We kind of take convertible furniture for granted these days. Walk into any luxury showroom and you’ll find sofas that become beds, beds that become lounge sets, lounge sets that split and divide – cell-like – into chairs, chairs that morph back into sofas. Flexibility is a core principle of modern design. But Campeggi were the pioneers and risk-taking frontrunners behind this trend. They were making multi-functional furniture before the industry even had a name for such things. If you’re sleeping on a sofa bed right now, it’s largely because of this family.
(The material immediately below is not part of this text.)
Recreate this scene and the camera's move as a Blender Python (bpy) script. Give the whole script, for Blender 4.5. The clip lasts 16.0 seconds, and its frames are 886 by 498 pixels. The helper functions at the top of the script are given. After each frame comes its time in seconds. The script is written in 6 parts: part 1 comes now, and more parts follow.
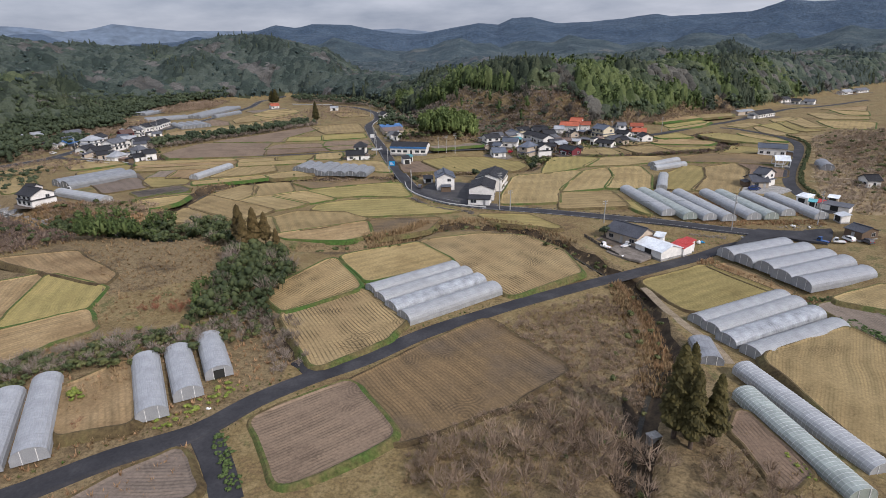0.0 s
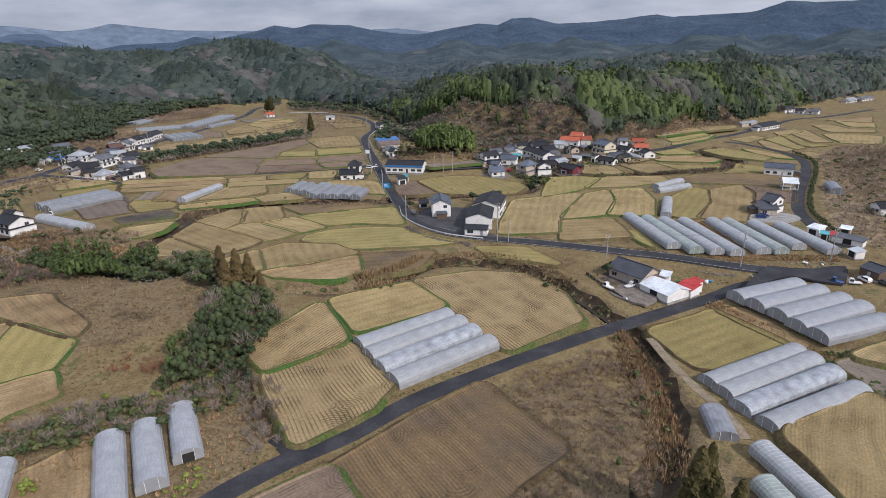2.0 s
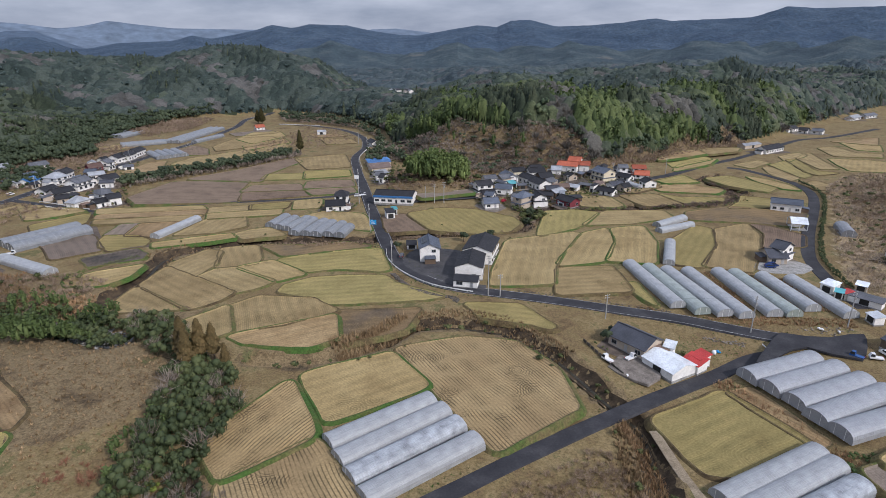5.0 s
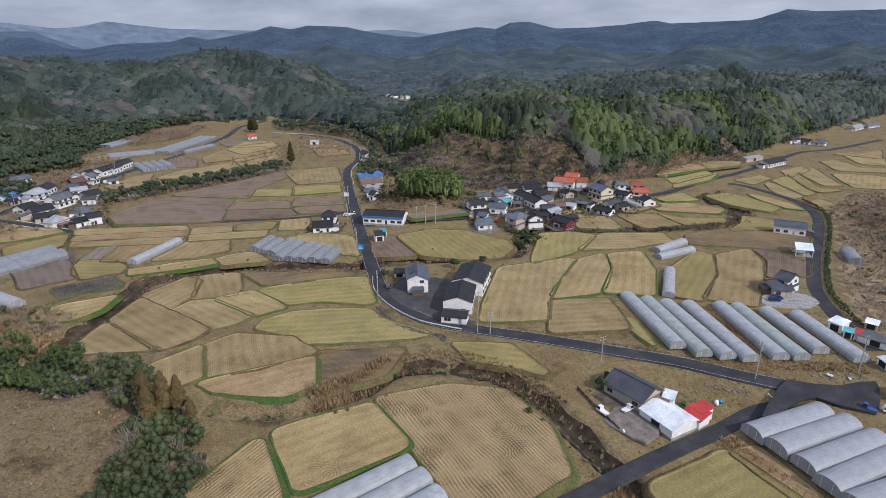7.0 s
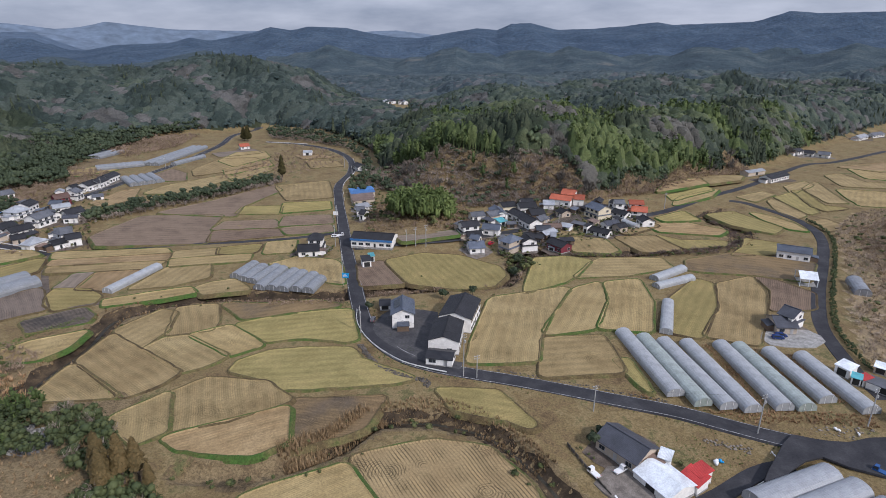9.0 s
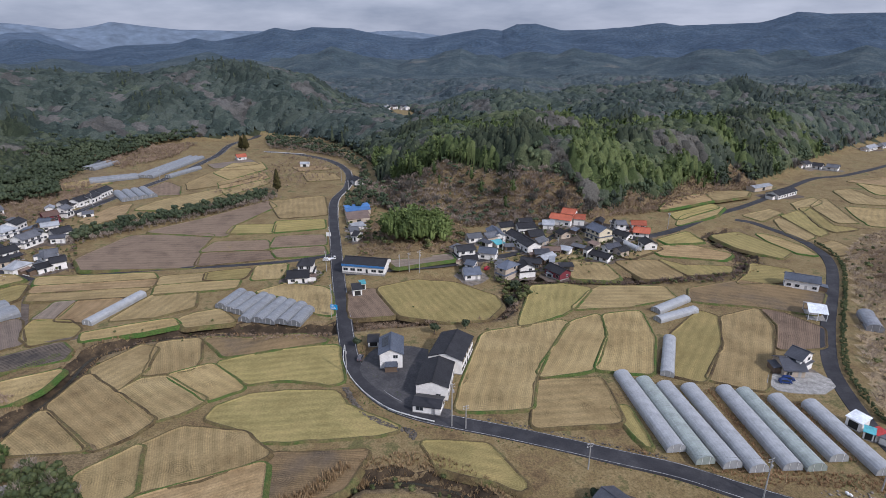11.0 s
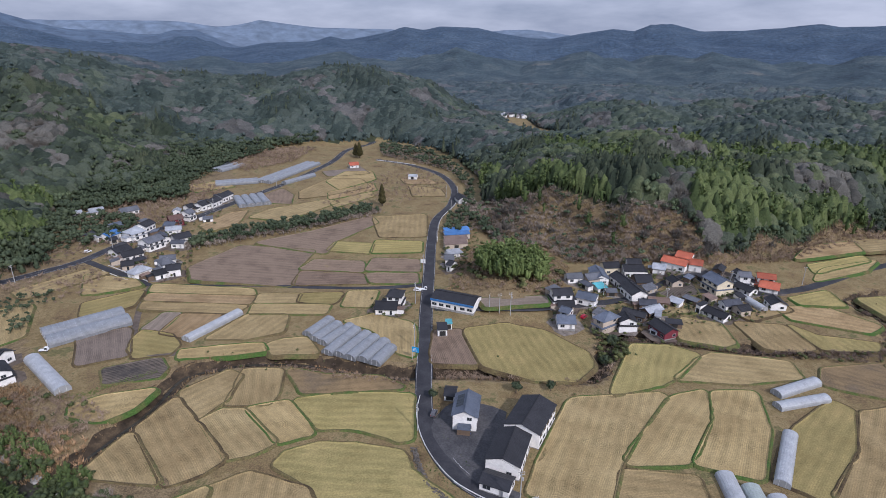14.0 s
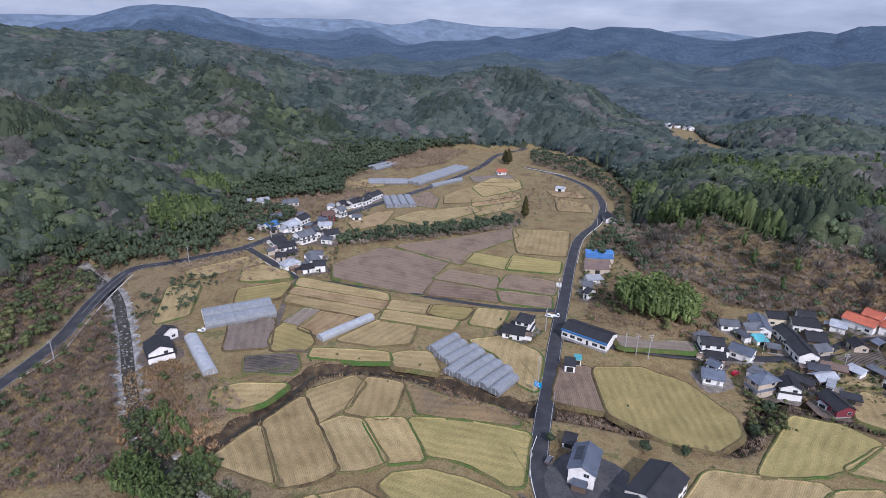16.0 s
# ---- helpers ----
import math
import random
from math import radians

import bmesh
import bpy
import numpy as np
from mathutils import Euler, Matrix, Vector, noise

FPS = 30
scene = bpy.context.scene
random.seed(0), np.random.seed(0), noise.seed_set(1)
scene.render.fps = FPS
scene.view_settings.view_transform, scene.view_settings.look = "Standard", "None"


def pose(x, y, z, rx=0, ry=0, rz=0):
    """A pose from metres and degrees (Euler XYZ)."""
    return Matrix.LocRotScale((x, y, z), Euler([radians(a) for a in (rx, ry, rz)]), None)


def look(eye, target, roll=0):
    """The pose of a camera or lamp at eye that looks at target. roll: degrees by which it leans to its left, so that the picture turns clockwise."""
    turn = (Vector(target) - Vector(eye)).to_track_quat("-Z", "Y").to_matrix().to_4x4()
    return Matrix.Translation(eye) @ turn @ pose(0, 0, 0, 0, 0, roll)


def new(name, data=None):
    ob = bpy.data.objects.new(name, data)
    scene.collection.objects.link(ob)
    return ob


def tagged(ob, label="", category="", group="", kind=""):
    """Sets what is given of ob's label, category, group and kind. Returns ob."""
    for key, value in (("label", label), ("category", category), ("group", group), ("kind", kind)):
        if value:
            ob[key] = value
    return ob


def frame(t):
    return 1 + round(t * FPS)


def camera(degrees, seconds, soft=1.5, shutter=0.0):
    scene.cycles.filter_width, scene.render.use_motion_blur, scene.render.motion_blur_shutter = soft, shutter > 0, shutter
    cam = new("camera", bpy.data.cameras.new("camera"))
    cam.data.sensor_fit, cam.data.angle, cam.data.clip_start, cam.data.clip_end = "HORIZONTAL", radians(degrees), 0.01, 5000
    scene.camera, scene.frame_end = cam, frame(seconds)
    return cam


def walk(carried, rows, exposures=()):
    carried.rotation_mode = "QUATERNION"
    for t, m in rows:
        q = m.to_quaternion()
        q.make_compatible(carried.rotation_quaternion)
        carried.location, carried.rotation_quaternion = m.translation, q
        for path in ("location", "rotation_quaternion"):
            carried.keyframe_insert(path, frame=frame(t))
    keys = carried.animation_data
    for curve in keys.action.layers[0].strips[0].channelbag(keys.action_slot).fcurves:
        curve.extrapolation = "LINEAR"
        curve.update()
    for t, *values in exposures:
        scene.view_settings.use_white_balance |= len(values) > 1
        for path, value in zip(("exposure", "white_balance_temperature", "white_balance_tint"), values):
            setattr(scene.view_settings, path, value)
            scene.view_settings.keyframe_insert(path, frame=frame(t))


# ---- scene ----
cam = camera(75.21, 16.0, soft=0.75)
walk(cam, [
    (0, look((0.02, 0.00, 60.01), (0.09, 94.19, 26.41), -0.91)),
    (0.5, look((0.61, 3.15, 62.14), (0.72, 97.32, 28.50), -0.93)),
    (1, look((0.95, 6.45, 64.37), (1.11, 100.58, 30.61), -0.92)),
    (1.5, look((1.33, 9.70, 66.49), (1.42, 103.84, 32.78), -0.83)),
    (2, look((1.78, 12.96, 68.67), (1.93, 107.07, 34.88), -0.84)),
    (2.5, look((2.19, 16.41, 70.84), (2.49, 110.51, 37.00), -0.73)),
    (3, look((2.51, 19.89, 72.81), (2.94, 113.99, 38.98), -0.55)),
    (3.5, look((3.17, 23.26, 74.64), (3.65, 117.37, 40.83), -0.34)),
    (4, look((3.88, 26.60, 76.91), (4.39, 120.66, 42.98), -0.28)),
    (6.5, look((8.42, 43.50, 86.58), (9.20, 137.57, 52.67), -0.05)),
    (7, look((9.56, 46.95, 88.21), (10.32, 141.03, 54.33), -0.02)),
    (7.5, look((10.89, 50.62, 89.84), (11.67, 144.72, 56.02), 0.07)),
    (8, look((12.30, 54.10, 91.70), (13.06, 148.20, 57.87), 0.06)),
    (8.5, look((13.85, 57.40, 93.81), (14.46, 151.48, 59.91), 0.07)),
    (9, look((14.84, 60.49, 95.98), (15.38, 154.56, 62.05), 0.07)),
    (11.5, look((21.24, 76.73, 107.08), (20.16, 170.70, 72.88), 0.10)),
    (12, look((22.52, 79.82, 109.30), (18.84, 173.68, 74.99), 0.17)),
    (12.5, look((23.39, 82.78, 111.61), (16.11, 176.40, 77.24), 0.25)),
    (13, look((24.40, 85.72, 113.92), (13.59, 178.98, 79.49), 0.32)),
    (13.5, look((25.35, 88.80, 116.29), (10.56, 181.48, 81.78), 0.47)),
    (14, look((25.97, 92.12, 118.51), (6.66, 183.92, 83.87), 0.62)),
    (14.5, look((25.91, 95.74, 120.34), (1.09, 186.17, 85.62), 0.77)),
    (15, look((25.89, 98.64, 122.73), (-5.80, 186.76, 87.65), 0.82)),
    (15.5, look((25.72, 101.54, 124.30), (-13.57, 186.45, 89.00), 1.12)),
    (16, look((25.71, 104.05, 125.17), (-16.84, 187.39, 89.89), 1.25)),
], exposures=[(0, 0.16, 6230, 16), (3.5, 0.11, 5960, 16), (9, 0.09, 5880, 17), (14.5, 0.2, 5640, 20), (16, 0.35, 5540, 21)])

# ---- sky and sun ----
SUN_TURN, SUN_HIGH = 134.0, 37.0  # degrees clockwise from +y, and above the horizon
world = bpy.data.worlds.new("overcast_sky")
scene.world = world
world.use_nodes = True
wn, wl = world.node_tree.nodes, world.node_tree.links
wn.clear()
w_out, w_back = wn.new("ShaderNodeOutputWorld"), wn.new("ShaderNodeBackground")
w_sky = wn.new("ShaderNodeTexSky")
w_sky.sky_type, w_sky.sun_disc = "NISHITA", False
w_sky.sun_elevation, w_sky.sun_rotation = radians(SUN_HIGH), radians(SUN_TURN)
w_sky.air_density, w_sky.dust_density = 1.0, 2.5
w_sky_dim = wn.new("ShaderNodeMix")
w_sky_dim.data_type, w_sky_dim.blend_type = "RGBA", "MULTIPLY"
w_sky_dim.inputs["Factor"].default_value = 1.0
w_sky_dim.inputs["B"].default_value = (0.12, 0.12, 0.12, 1)
wl.new(w_sky.outputs["Color"], w_sky_dim.inputs["A"])
# layered cloud, stretched along the horizon
w_co, w_map = wn.new("ShaderNodeTexCoord"), wn.new("ShaderNodeMapping")
w_map.inputs["Scale"].default_value = (2.2, 2.2, 9.0)
w_noise, w_ramp = wn.new("ShaderNodeTexNoise"), wn.new("ShaderNodeValToRGB")
w_noise.inputs["Scale"].default_value, w_noise.inputs["Detail"].default_value, w_noise.inputs["Roughness"].default_value = 1.6, 6.0, 0.55
w_ramp.color_ramp.elements[0].position, w_ramp.color_ramp.elements[0].color = 0.36, (0.25, 0.29, 0.36, 1)
w_ramp.color_ramp.elements[1].position, w_ramp.color_ramp.elements[1].color = 0.66, (0.52, 0.55, 0.6, 1)
wl.new(w_co.outputs["Generated"], w_map.inputs["Vector"])
wl.new(w_map.outputs["Vector"], w_noise.inputs["Vector"])
wl.new(w_noise.outputs["Fac"], w_ramp.inputs["Fac"])
w_mix = wn.new("ShaderNodeMix")
w_mix.data_type = "RGBA"
w_mix.inputs["Factor"].default_value = 0.88
wl.new(w_sky_dim.outputs["Result"], w_mix.inputs["A"])
wl.new(w_ramp.outputs["Color"], w_mix.inputs["B"])
# an overcast dome is brighter overhead than at the horizon
w_sep, w_rise = wn.new("ShaderNodeSeparateXYZ"), wn.new("ShaderNodeMapRange")
wl.new(w_co.outputs["Generated"], w_sep.inputs["Vector"])
w_rise.inputs["From Min"].default_value, w_rise.inputs["From Max"].default_value = 0.0, 1.0
w_rise.inputs["To Min"].default_value, w_rise.inputs["To Max"].default_value = 0.96, 1.85
wl.new(w_sep.outputs["Z"], w_rise.inputs["Value"])
wl.new(w_rise.outputs["Result"], w_back.inputs["Strength"])
wl.new(w_mix.outputs["Result"], w_back.inputs["Color"])
wl.new(w_back.outputs["Background"], w_out.inputs["Surface"])

sun = new("sun", bpy.data.lights.new("sun", "SUN"))
sun.data.energy, sun.data.angle, sun.data.color = 2.9, radians(2.0), (1.0, 0.93, 0.83)
sun_from = Vector((math.sin(radians(SUN_TURN)) * math.cos(radians(SUN_HIGH)), math.cos(radians(SUN_TURN)) * math.cos(radians(SUN_HIGH)), math.sin(radians(SUN_HIGH))))
sun.matrix_world = look(sun_from * 400, (0, 0, 0))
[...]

The brand was founded in 1959 by Luigi Campeggi, Guglielmo’s grandfather, in the Brianza region of Italy – right at the foot of the Alps, halfway between Milan and Lake Como. Already a renowned hub for high-end craftsmanship, in the 1950s Brianza and Milan became more or less the epicentre of post-war Italian furniture design, home to groundbreaking studios like Cassina, Arflex and Zanotta. But right from the start Campeggi carved out its own quirky, experimental niche, launching with a range of folding sofa beds – quite a commercial risk in the middle of the 20th century. You have to remember, this was a time when prawn cocktails were considered haute cuisine.
By the 1960s and 70s, the collection had expanded to include all types of multi-functional furniture: wardrobe-beds, table-beds, collapsible chairs, modular bookshelves, inflatable footstools. Objects that blurred the lines between hitherto unblurrable categories. This was also the time when Luigi’s son, Claudio Campeggi, Guglielmo’s father, started to re-shape the company, collaborating with renowned Italian designers like Vico Magistretti, Denis Santachiara, Giulio Manzoni and Giovanni Levanti, among others.